Sorry I've been absent from this lively discussion.

I never claimed Word didn't read or write other formats. I'm arguing that the MS goal was to prevent others from reading their files, not the other way around. But, they didn't publish the specs for the file formats so they weren't really standards. Competitors had to reverse-engineer them. Of course, the competitors didn't publish the specs either. My point was that that was the old business model and it's breaking down.

I also never claimed that WordPerfect or other competitors didn't have the same business model of having a file format war. I thought what I was saying was well understood and accepted by most of us old enough to remember the history.

You remember the history, I know, because in another post you stated: Content is not encoded in their proprietary format. That was the desktop model and that is so "ten years ago".

But all this was said better in post 51 by beef and in post 103 by general_re.

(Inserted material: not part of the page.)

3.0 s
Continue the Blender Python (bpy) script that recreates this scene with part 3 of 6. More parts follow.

I think the Internet screwed over that business model. The Internet is based on published standards that MS didn't control. Their attempt to control it failed. IE was a part of that attempt. Even if MS owned the standards, they would be in trouble because true standards have to have published specs. Very foreign to MS and other old-line companies.

You also said elsewhere: If somebody makes a browser that can deliver the same content IE can deliver - Microsoft does not care. They sell the tools to create and deliver content, not the browser.

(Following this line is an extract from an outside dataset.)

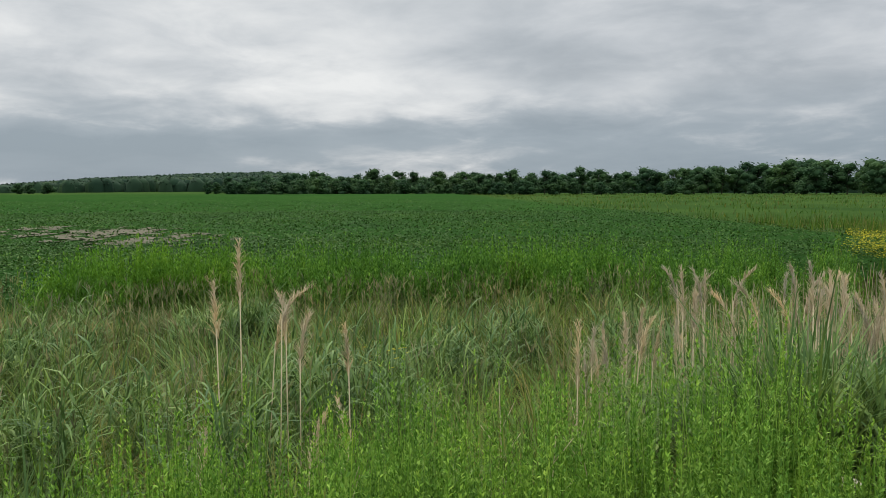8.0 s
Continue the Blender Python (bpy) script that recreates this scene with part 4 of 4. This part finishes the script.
def bush(name, x, y, wide, h, n, mat, label, leaf=0.12):
    ob = thing(name, pose(x, y, float(land(x, y))), label, "bush")
    r = np.random.default_rng(int(abs(x * 37 + y * 11)))
    twigs, ps, ts = [], [], []
    for k in range(9):
        a, f = r.uniform(0, TAU), r.uniform(0.3, 0.85)
        c = Vector((math.cos(a) * wide * 0.32 * r.uniform(0.3, 1), math.sin(a) * wide * 0.32 * r.uniform(0.3, 1), h * f))
        twigs.append(tubes([(0.05 * math.cos(a), 0.05 * math.sin(a), -0.1), tuple(c * 0.5), tuple(c)], [0.03, 0.02, 0.008], 5))
        v = r.normal(0, 1, (n // 9, 3))
        v /= np.linalg.norm(v, axis=1)[:, None]
        q = np.array(c) + v * np.array([wide * 0.26, wide * 0.26, h * 0.24]) * r.uniform(0.5, 1.15, len(v))[:, None]
        q[:, 2] = np.maximum(q[:, 2], 0.05)
        ps.append(q), ts.append(np.arctan2(v[:, 1], v[:, 0]) + r.normal(0, 0.8, len(v)))
    p = np.concatenate(ps)
    part("branches", joined(twigs), M_TWIG, ob)
    part("foliage", leaves(p, np.concatenate(ts), r.normal(0, 0.6, len(p)), leaf * r.uniform(0.6, 1.3, len(p)), leaf * 0.55), mat, ob)
    return ob


bush("bush", brace_foot.x + 0.15, brace_foot.y - 0.6, 2.0, 1.85, 6500, M_BUSH, "dark round shrub with rusty tips at the pole brace", 0.13)
bush("bush", *at(12.9, 30), 1.6, 3.1, 2600, M_BUSH, "upright dark shrub below the distant utility pole", 0.13)
bush("bush", *at(14.6, 17), 2.0, 1.9, 2200, M_BUSH, "leafy dark shrub grown over with weeds", 0.11)
bush("bush", *at(17.2, 12), 1.0, 1.5, 800, M_HERB, "loose green brush behind the dry grass", 0.1)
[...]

So explain why Adobe gives Acrobat Reader away for free but charges for the full version of Acrobat, used to make content? I think it's because they have been able to pull off the business model in this small niche that MS wanted to pull off for the whole Internet.

Content is king - Microsoft knows this. The browser is merely a delivery device for content. People pay for content, not the browser.

Except for my online newspaper, I don't pay for content usually. Most of the content is free. So if MS makes money on tools to create content, and if those tools are based on published standards, do they have a competitive advantage over anyone else? Do they have a better Acrobat, a better Dreamweaver? No, what they have, I think, but I'm no expert, is a set of technologies unique to them, like Active Server Pages and other things that only run on Windows Server 200x.

My ISP has been running MS server technologies from the beginning. Recently, the MS license fees have sky-rocketed and are are killing them but they can't change now to PHP and MySQL or some competing commercial products because all of their customer web sites are based on MS Server technologies only.

Sounds to me as if the more things change the more they stay the same. But I was only trying to explain what I thought others were saying and I, obviously, haven't done a better job then anyone else here.